Most importantly, be gentle with yourself, your baby and your partner.  Families have been dealing with sleep issues for generations and somehow we all get through it. Whether you find something that works for your baby or just white knuckle it until they grow out of it, you will get to sleep again. Funny thing is, that seems to be about the time parents start thinking about having another baby.

 Posted by at 10:06 pm

  2 Responses to “Nighttime Parenting”

  1. Wonderful post, Darci. One message I cull from it is that parents need to learn to become adept at self-experimentation. Rather than rely on scientific studies or anecdotal evidence of what works for some/many babies and families, it’s important to actively study what works for each child and each family. As you point out, this means picking out an approach and sticking with it . The other important part is tracking how well it works. This sounds obvious, but I know it’s something I’ve had to learn (am still learning) and I have a fairly scientific mind. So we need enough data points (enough days/nights of trying) to actually show an effect plus the persistence to actually make a note of what happens and look for trends (rather than just rely on our memory, which is quite poor when we are sleep-deprived).

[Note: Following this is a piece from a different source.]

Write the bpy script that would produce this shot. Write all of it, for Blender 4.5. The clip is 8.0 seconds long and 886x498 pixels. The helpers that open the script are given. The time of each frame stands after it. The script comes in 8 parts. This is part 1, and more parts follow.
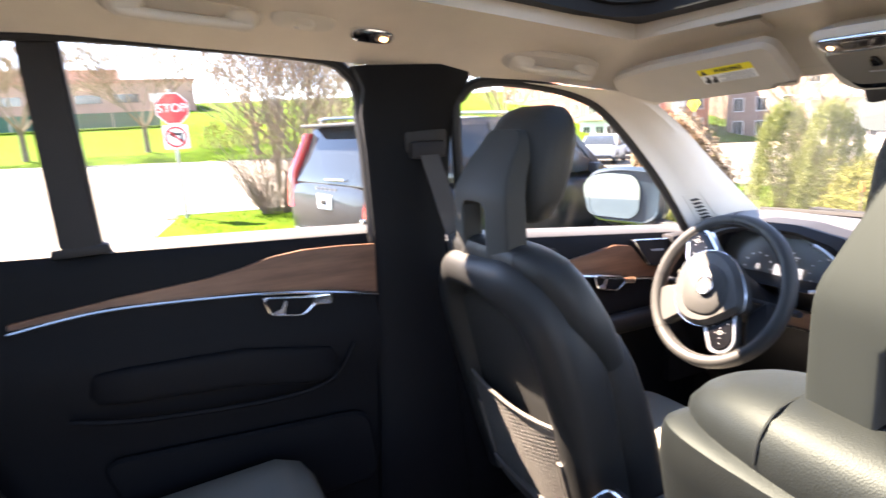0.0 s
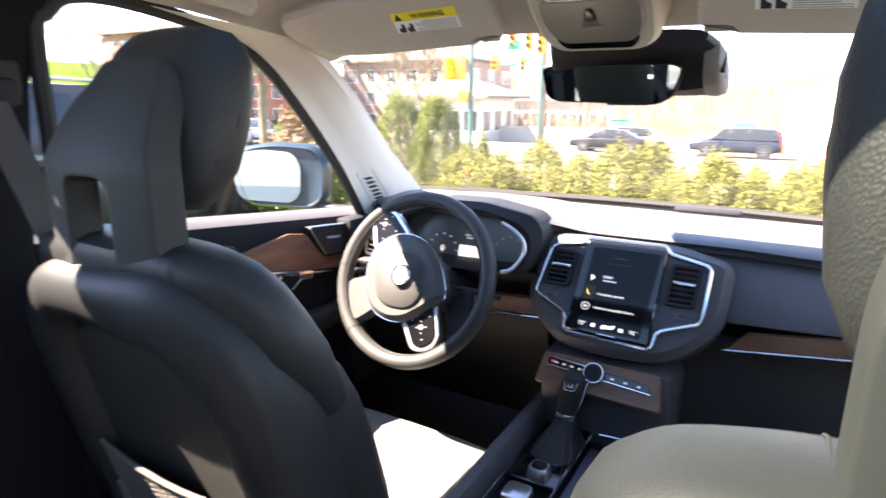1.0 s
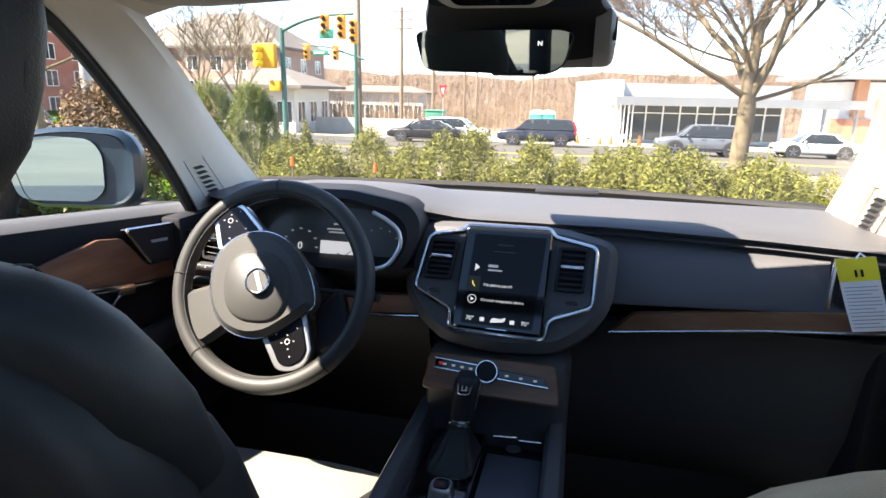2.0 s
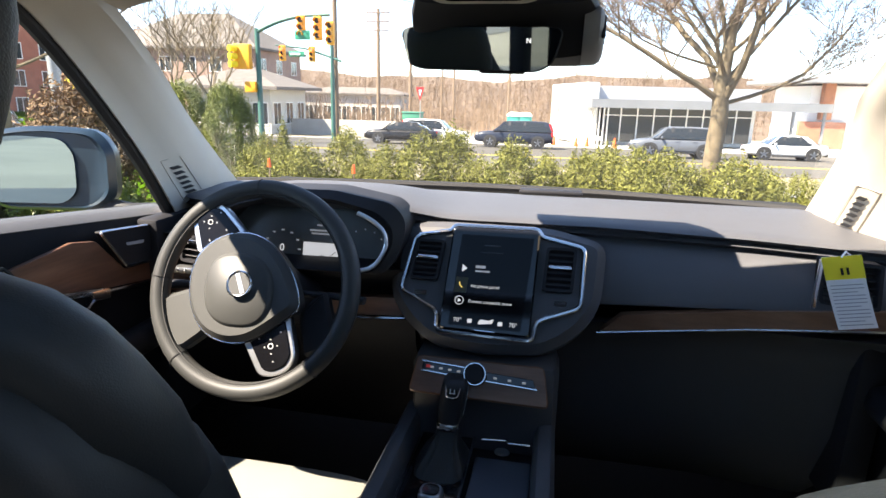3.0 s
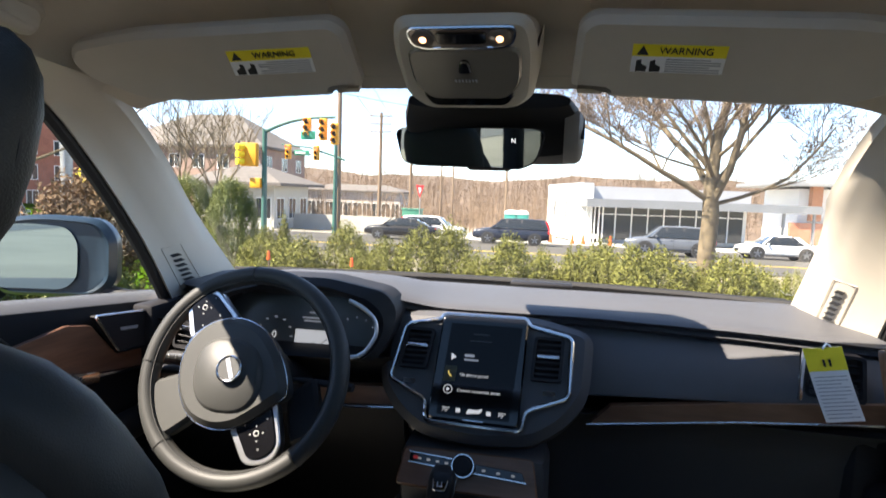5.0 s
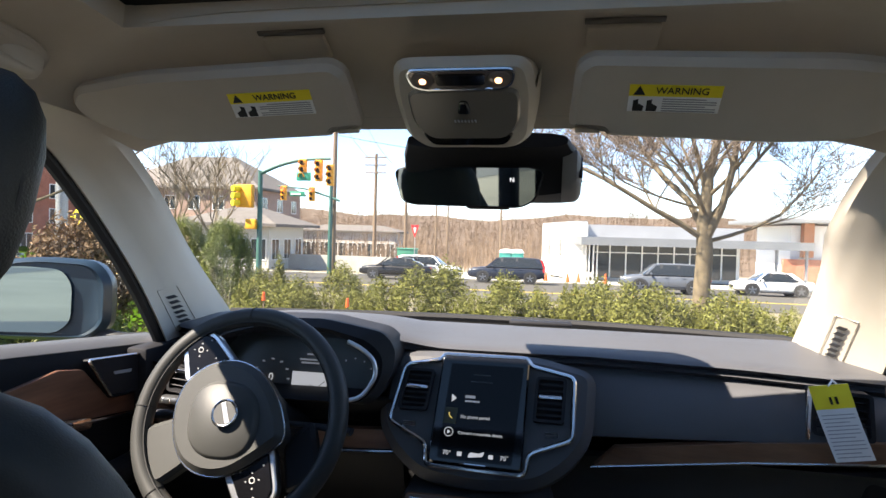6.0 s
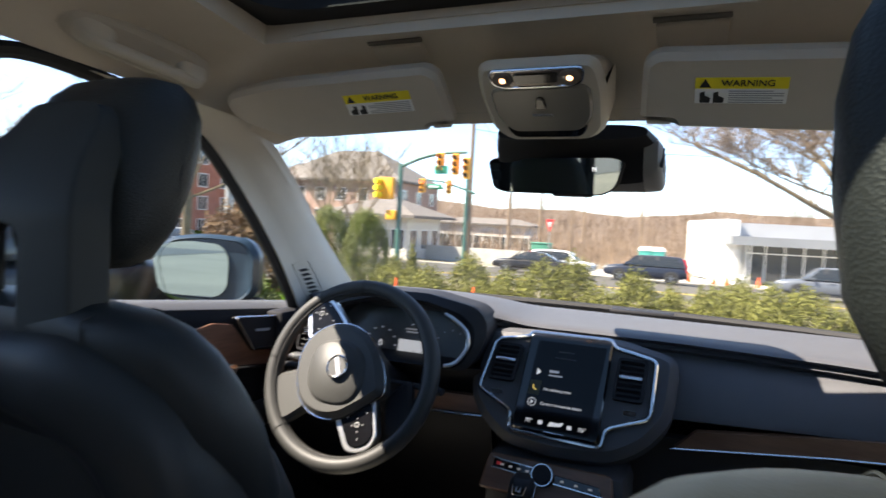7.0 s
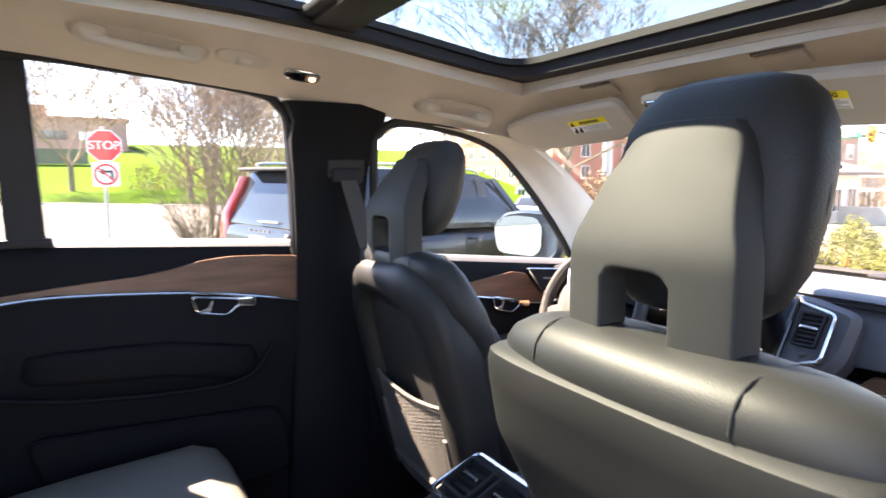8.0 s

Also useful, and this is really hard when you’re desperate:changing one significant thing at a time so you can actually determine whether what you tried is having the desired effect.

    Thanks for a great post and wonderful blog!

  2. Thanks Amiel! Your so right about the self-experimentation. We want parents to be comfortable being the “experts” on their own families, which for some reason, it seems we are relucant to do. Collecting data is an important part of that. I notice that when it comes to children’s behavior we have short memories and two or three nights feels like “forever” and “always”. Stepping back and looking at the bigger picture (even if that picture is only a month or two) can be very helpful in collecting that data and understanding our kiddos (and ourselves for that matter).